--- Given information ---

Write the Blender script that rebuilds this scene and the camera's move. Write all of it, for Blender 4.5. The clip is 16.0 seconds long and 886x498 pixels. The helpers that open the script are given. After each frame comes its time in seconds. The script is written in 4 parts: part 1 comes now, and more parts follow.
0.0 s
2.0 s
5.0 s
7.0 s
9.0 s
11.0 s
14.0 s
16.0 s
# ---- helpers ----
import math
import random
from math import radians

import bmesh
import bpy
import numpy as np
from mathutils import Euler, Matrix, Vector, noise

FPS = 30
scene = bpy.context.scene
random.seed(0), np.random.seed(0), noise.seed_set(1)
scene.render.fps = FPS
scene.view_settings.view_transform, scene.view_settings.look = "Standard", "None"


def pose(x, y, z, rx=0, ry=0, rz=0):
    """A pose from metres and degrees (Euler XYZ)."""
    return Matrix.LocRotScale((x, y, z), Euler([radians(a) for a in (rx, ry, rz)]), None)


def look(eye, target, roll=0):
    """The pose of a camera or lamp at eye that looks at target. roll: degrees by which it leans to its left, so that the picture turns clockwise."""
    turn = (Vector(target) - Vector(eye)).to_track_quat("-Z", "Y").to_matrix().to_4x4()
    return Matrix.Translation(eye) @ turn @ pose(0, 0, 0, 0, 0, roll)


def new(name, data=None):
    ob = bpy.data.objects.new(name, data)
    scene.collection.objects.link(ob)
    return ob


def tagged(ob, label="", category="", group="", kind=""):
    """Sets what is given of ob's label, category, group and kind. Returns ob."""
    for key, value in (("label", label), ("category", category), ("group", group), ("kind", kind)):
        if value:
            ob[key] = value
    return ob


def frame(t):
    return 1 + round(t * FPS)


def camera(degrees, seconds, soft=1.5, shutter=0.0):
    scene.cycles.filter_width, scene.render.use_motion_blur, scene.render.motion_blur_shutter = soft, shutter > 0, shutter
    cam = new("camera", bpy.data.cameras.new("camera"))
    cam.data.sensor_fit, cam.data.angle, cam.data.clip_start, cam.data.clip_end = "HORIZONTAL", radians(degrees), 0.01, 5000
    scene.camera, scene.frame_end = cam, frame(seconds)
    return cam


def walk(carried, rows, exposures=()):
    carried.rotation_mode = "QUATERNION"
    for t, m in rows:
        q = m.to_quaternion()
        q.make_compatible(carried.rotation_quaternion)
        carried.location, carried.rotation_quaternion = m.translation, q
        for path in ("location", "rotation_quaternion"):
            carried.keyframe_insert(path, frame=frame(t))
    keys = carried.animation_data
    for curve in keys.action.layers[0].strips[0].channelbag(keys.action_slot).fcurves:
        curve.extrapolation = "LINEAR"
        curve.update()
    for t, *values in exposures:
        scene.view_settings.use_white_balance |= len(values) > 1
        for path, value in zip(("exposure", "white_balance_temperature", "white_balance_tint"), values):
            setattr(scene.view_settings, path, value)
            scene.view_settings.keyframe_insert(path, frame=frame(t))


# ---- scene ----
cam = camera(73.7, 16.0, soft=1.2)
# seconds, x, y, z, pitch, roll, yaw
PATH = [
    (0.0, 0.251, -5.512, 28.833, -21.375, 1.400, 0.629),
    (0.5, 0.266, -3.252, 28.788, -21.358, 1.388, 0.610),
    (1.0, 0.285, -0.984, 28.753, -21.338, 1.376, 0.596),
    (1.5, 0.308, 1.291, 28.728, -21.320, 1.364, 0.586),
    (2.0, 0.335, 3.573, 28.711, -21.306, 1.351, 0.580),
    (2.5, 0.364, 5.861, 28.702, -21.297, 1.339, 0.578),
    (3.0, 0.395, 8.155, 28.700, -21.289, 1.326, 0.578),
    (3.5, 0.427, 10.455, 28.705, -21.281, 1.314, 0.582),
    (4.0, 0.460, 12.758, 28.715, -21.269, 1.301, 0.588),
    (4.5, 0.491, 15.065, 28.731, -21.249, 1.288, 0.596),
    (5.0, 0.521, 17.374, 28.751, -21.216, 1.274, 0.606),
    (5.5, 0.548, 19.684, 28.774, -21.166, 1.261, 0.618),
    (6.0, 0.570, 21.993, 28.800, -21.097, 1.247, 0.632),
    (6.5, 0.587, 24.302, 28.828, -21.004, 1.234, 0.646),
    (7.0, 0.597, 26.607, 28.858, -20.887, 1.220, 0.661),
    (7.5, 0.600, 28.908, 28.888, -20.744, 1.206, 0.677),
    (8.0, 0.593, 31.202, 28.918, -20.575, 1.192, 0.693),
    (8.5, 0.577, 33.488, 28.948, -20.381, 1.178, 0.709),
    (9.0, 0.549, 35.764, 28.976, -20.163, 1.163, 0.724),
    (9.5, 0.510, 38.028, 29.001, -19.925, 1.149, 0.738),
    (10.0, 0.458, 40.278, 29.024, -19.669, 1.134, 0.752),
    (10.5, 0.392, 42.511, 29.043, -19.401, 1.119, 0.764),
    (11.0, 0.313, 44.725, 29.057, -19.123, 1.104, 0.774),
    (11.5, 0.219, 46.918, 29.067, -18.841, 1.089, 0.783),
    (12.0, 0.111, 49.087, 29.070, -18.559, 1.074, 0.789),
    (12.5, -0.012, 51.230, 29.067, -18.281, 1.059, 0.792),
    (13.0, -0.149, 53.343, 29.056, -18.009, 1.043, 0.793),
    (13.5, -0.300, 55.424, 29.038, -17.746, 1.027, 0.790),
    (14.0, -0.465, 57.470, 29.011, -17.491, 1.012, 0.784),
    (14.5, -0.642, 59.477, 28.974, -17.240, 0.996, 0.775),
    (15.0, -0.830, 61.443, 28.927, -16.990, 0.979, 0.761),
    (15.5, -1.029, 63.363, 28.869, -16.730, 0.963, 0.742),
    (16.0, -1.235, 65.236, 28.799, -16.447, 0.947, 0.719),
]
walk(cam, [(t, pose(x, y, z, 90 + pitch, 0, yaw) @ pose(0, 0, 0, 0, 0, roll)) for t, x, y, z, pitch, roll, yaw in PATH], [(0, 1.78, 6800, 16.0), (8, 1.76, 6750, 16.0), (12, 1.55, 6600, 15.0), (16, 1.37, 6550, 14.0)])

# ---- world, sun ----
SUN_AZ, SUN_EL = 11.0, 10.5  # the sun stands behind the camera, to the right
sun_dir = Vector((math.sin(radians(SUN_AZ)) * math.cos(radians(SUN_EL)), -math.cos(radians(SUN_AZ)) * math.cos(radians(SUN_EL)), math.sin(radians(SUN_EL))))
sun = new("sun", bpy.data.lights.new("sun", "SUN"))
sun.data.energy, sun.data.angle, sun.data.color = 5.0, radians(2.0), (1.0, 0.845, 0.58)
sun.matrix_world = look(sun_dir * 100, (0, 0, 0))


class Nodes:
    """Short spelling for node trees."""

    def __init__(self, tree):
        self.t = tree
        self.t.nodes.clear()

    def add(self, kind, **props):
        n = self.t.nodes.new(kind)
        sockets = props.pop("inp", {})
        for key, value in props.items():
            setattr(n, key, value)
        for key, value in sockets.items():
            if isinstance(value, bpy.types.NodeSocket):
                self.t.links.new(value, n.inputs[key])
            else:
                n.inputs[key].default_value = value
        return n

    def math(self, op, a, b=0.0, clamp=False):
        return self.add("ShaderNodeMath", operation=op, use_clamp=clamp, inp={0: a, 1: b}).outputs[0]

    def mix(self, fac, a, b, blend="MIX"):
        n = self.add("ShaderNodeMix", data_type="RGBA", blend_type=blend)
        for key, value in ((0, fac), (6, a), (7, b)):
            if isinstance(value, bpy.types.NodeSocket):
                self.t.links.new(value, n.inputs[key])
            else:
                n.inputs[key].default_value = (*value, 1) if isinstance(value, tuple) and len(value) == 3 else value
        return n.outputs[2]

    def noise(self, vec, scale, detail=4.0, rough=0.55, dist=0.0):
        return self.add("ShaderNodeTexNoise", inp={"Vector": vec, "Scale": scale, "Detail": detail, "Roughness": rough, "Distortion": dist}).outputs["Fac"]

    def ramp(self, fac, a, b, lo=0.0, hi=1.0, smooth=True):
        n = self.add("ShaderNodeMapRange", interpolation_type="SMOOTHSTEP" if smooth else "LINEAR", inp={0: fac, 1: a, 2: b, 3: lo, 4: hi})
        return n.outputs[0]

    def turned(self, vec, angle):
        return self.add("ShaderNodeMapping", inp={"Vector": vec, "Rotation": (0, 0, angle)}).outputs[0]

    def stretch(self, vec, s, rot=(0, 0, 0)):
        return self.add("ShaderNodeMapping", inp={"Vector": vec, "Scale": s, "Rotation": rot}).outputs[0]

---

**Task description**.
Output, from the data above, the lines from the line with "return 1 + round(t * FPS)" to the line with "scene.view_settings.keyframe_insert(path, frame=frame(t))" exactly as they stand, both ends included and nothing else.

**Response**.
    return 1 + round(t * FPS)


def camera(degrees, seconds, soft=1.5, shutter=0.0):
    scene.cycles.filter_width, scene.render.use_motion_blur, scene.render.motion_blur_shutter = soft, shutter > 0, shutter
    cam = new("camera", bpy.data.cameras.new("camera"))
    cam.data.sensor_fit, cam.data.angle, cam.data.clip_start, cam.data.clip_end = "HORIZONTAL", radians(degrees), 0.01, 5000
    scene.camera, scene.frame_end = cam, frame(seconds)
    return cam


def walk(carried, rows, exposures=()):
    carried.rotation_mode = "QUATERNION"
    for t, m in rows:
        q = m.to_quaternion()
        q.make_compatible(carried.rotation_quaternion)
        carried.location, carried.rotation_quaternion = m.translation, q
        for path in ("location", "rotation_quaternion"):
            carried.keyframe_insert(path, frame=frame(t))
    keys = carried.animation_data
    for curve in keys.action.layers[0].strips[0].channelbag(keys.action_slot).fcurves:
        curve.extrapolation = "LINEAR"
        curve.update()
    for t, *values in exposures:
        scene.view_settings.use_white_balance |= len(values) > 1
        for path, value in zip(("exposure", "white_balance_temperature", "white_balance_tint"), values):
            setattr(scene.view_settings, path, value)
            scene.view_settings.keyframe_insert(path, frame=frame(t))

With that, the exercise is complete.